It's a little funny to think of a polyhedron (like the set of doubly stochastic ...

It's a little funny to think of a polyhedron (like the set of doubly stochastic matrices) as a manifold. The point here is that we're equipping the interior of this set with a certain "Riemannian metric" and using it to turn gradients into tangent vectors.

I thought the formulas for updates in this case were pretty opaque, so let's think of a simpler example. Say we want to optimize a function f(x_1, ..., x_n) over the simplex

\Delta = \{ (x_1, ..., x_n) : x_1 + ... + x_n = 1, x_i >= 0. \}

We can imagine that we're allocating a limited resource into n different bins. At each optimization step, say we have numbers g_i telling us partials of f with respect to the x_i. (Somewhat more generally, these numbers could tell us much we "regret" having allocated our resource into the ith bin.) How can we use this information to change our choices of x_i?

One option would be to take vanilla gradient descent steps. That is, we'd choose some small eta, set x_i := x_i - eta g_i, and somehow adjust these assignments to be a valid allocation. Another method, which tends to be more natural and do better in practice, is to set x_i := x_i exp(-eta g_i) and then divide each x_i by (x_1 + ... + x_n). (This is called the Hedge method, and "mysteriously" also looks just like a Bayesian update for a distribution of belief over n possibilities.) This is the flavor of method being used in the post to optimize over doubly stochastic matrices.

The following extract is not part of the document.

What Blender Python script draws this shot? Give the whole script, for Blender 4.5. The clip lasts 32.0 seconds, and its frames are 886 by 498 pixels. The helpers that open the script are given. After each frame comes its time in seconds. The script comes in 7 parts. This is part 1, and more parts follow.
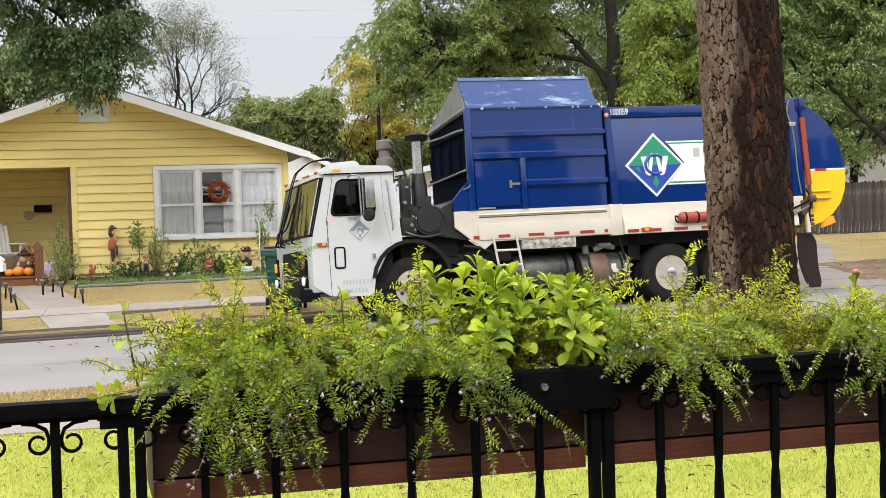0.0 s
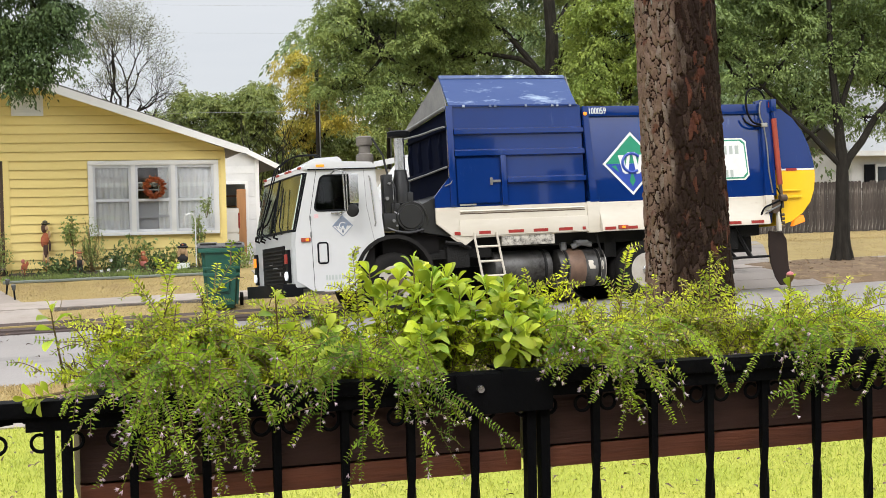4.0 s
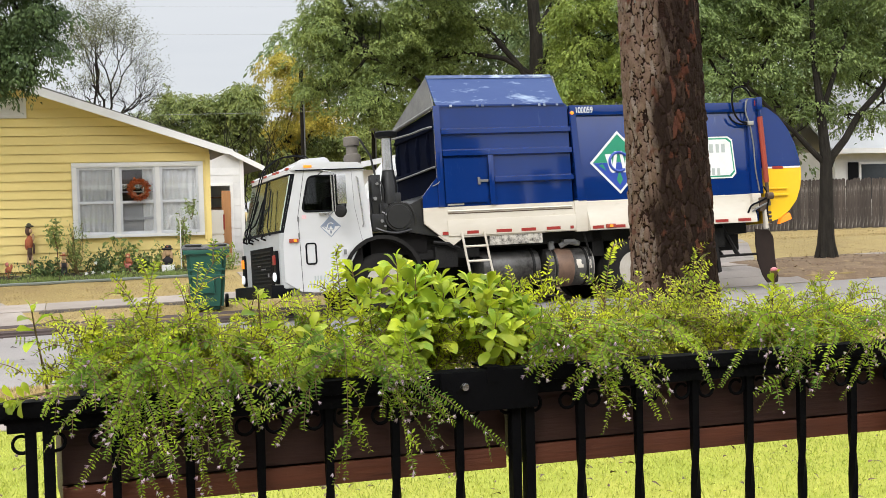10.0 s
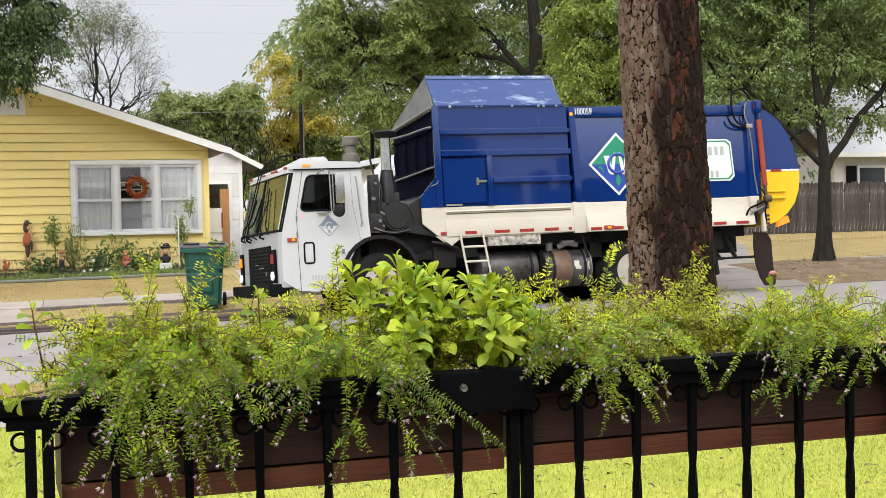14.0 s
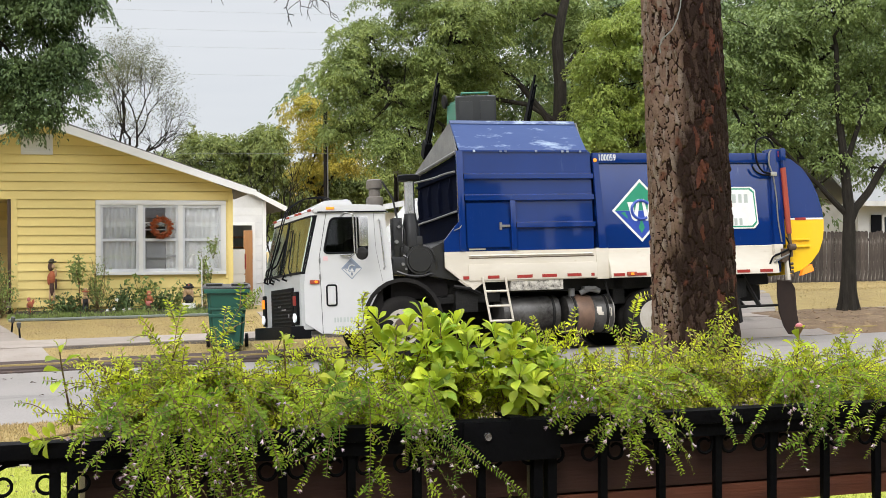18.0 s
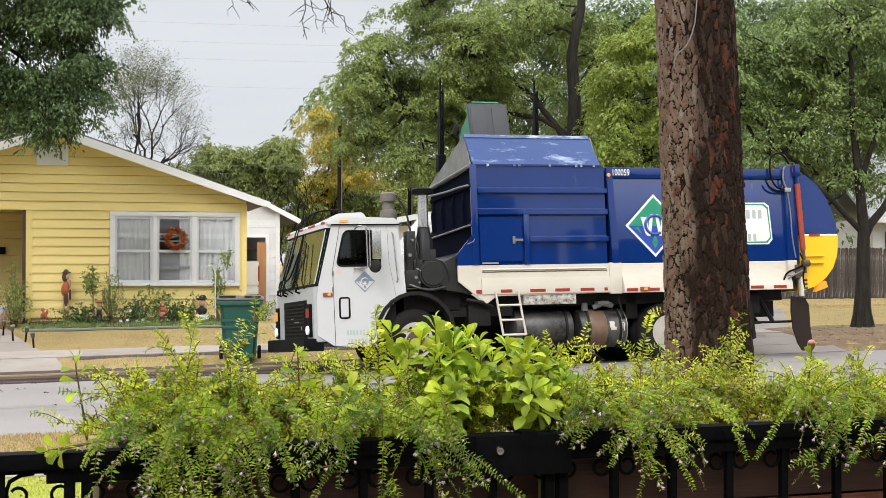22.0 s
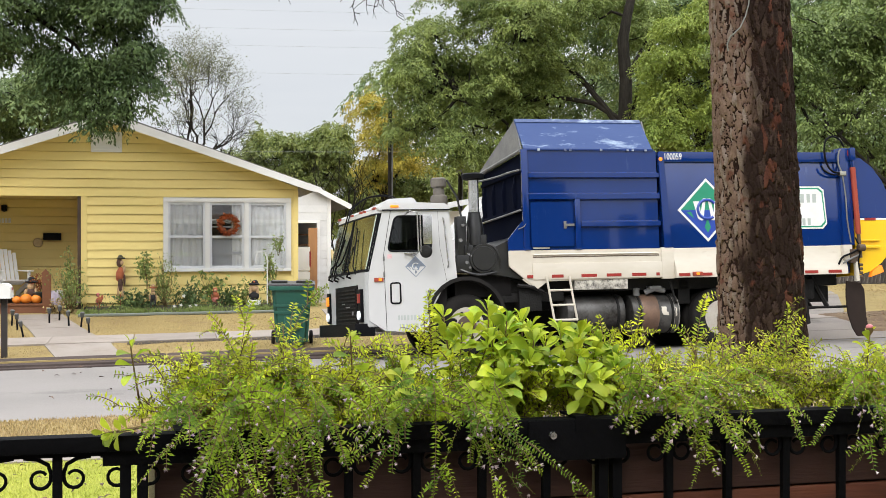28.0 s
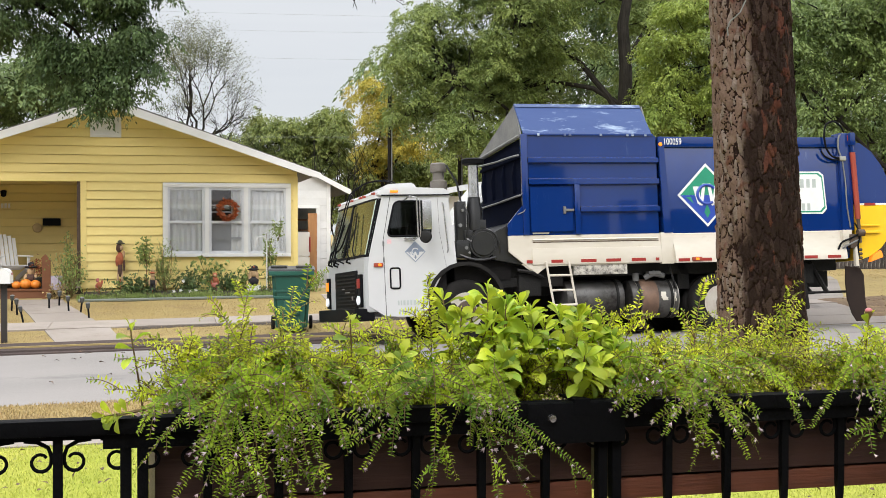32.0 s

I've studied differential geometry but still have the impression that the proximal operator/mirror descent point of view is a little more natural in optimization/learning. Gesticulating wildly about Levi-Citiva connections is fun, but e.g. to optimize over the simplex it makes more sense to just ask: how should we regularize our updates to not be too "imprudent"? (Of course this depends on what problem you're solving!) One common story is that you want to avoid neglecting bins until you're very sure they're worthless. To do this, you can use a metric that makes your manifold look larger when you get near a vertex of the simplex (and then make sure you can do the necessary computations and find a good retraction map!), or you can think about what proximal operator to use/what Bregman divergence to use to regularize your updates. The paper used by this post uses a Fisher metric, which is the infinitesimal version of the KL divergence, and regularizing your updates by KL gives you things like the Hedge method/Bayesian updates.